begin Data to use

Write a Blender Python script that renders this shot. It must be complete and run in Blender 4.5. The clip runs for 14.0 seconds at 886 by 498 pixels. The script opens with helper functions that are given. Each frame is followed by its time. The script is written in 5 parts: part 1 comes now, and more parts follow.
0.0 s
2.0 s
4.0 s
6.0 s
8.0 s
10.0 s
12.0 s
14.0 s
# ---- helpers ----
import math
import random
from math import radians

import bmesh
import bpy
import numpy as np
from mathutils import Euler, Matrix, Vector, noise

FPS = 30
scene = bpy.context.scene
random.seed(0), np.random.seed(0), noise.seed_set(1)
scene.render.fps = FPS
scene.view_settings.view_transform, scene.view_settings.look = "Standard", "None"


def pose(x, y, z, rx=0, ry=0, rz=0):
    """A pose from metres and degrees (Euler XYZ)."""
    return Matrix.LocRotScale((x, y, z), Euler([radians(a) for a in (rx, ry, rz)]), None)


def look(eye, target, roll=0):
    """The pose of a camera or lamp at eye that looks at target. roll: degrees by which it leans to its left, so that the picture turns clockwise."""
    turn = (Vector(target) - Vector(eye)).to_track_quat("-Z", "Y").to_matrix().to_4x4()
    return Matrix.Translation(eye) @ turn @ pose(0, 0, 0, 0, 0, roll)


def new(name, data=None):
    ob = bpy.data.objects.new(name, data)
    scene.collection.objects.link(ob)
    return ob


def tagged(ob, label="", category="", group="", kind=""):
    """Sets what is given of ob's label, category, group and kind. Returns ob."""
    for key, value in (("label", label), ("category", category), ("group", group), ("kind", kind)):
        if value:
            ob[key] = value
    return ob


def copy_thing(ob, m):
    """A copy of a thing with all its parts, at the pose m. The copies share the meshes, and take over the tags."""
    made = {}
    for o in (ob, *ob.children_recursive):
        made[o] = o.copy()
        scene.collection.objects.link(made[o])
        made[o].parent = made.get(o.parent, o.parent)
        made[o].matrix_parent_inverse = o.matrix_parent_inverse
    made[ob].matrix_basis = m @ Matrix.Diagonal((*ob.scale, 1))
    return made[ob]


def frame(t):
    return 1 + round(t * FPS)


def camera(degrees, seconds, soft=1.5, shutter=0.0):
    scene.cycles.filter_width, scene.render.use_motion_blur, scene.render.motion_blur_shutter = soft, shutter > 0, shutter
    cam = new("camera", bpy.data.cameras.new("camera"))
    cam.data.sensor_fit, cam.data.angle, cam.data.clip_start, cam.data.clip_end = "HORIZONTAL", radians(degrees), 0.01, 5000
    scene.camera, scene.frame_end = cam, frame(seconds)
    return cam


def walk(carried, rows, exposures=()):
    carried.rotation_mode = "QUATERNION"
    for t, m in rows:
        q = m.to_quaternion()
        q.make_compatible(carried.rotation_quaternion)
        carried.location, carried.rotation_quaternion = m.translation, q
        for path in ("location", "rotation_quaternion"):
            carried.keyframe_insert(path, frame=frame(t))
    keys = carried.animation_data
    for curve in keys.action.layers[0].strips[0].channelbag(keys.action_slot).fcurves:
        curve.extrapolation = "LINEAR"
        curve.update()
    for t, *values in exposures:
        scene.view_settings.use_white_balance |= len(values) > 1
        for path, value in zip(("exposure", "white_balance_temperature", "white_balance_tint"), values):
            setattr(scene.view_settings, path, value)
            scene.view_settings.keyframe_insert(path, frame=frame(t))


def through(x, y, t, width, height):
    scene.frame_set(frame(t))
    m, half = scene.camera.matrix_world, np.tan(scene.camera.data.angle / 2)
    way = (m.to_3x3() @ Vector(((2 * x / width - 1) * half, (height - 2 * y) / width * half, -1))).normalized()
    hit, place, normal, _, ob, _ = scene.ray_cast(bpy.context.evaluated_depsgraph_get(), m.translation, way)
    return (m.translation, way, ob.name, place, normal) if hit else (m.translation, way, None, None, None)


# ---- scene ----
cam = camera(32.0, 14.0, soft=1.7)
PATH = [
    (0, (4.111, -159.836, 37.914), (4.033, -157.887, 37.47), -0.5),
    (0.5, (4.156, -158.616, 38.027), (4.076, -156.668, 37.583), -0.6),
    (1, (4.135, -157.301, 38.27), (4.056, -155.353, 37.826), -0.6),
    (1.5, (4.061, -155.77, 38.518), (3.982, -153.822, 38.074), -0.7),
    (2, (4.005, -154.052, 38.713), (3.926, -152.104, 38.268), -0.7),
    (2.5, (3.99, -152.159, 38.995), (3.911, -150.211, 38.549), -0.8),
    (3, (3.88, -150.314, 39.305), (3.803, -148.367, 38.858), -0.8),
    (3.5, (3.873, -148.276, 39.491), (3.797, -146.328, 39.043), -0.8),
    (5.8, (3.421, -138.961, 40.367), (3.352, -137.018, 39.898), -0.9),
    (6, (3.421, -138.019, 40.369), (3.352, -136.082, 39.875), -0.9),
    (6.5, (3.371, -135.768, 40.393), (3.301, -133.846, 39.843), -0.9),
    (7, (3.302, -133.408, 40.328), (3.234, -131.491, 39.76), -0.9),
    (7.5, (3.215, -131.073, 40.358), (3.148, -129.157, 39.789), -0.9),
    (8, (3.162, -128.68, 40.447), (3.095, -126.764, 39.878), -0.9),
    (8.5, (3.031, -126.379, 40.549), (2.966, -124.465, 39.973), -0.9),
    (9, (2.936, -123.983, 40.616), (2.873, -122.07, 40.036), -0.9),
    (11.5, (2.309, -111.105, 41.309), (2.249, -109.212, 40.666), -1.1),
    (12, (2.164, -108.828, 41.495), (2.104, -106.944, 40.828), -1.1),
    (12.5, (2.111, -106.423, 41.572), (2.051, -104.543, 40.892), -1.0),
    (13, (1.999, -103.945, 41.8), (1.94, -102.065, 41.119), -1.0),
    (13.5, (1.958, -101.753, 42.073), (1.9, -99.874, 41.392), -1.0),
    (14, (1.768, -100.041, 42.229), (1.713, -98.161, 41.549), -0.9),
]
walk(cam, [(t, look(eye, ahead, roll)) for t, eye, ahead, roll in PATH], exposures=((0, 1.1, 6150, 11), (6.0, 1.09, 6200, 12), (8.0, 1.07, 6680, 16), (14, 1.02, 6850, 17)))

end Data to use
begin Data to use

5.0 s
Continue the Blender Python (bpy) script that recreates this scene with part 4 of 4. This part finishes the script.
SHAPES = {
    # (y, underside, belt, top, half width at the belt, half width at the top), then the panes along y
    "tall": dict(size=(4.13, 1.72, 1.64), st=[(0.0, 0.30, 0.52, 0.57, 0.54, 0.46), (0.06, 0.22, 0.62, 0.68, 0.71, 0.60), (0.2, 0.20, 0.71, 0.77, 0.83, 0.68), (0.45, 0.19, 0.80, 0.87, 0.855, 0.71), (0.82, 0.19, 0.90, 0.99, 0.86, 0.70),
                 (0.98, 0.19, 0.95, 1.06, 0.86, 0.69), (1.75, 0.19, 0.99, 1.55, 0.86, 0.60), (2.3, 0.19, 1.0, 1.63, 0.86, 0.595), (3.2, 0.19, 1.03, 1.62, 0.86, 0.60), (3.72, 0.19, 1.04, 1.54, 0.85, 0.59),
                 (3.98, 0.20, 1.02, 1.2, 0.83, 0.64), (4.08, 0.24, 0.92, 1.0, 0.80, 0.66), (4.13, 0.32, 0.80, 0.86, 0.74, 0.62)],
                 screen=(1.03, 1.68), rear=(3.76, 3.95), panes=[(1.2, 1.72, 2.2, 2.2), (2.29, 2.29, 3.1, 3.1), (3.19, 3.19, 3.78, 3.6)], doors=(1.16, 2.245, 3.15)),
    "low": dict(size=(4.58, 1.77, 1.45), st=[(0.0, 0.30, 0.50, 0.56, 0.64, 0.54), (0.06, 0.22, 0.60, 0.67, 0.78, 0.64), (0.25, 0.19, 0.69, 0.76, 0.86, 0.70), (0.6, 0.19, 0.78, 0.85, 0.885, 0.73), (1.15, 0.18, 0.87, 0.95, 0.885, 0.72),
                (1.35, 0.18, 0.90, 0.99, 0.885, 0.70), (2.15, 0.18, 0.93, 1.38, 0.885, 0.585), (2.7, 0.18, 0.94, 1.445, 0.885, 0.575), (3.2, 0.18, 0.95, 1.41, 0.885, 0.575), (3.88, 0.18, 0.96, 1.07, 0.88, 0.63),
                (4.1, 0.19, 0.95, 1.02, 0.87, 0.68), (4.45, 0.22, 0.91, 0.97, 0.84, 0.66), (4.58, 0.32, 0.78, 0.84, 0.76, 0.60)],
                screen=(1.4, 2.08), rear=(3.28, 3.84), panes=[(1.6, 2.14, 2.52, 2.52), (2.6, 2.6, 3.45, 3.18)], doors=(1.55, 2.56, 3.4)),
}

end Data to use

Aim — Nothing beyond the lines starting at the line containing "Write a Blender" and ending at the line containing "import random" is to be reproduced; reproduce those lines exactly, both ends included.

Answer to the problem —
Write a Blender Python script that renders this shot. It must be complete and run in Blender 4.5. The clip runs for 14.0 seconds at 886 by 498 pixels. The script opens with helper functions that are given. Each frame is followed by its time. The script is written in 5 parts: part 1 comes now, and more parts follow.
0.0 s
2.0 s
4.0 s
6.0 s
8.0 s
10.0 s
12.0 s
14.0 s
# ---- helpers ----
import math
import random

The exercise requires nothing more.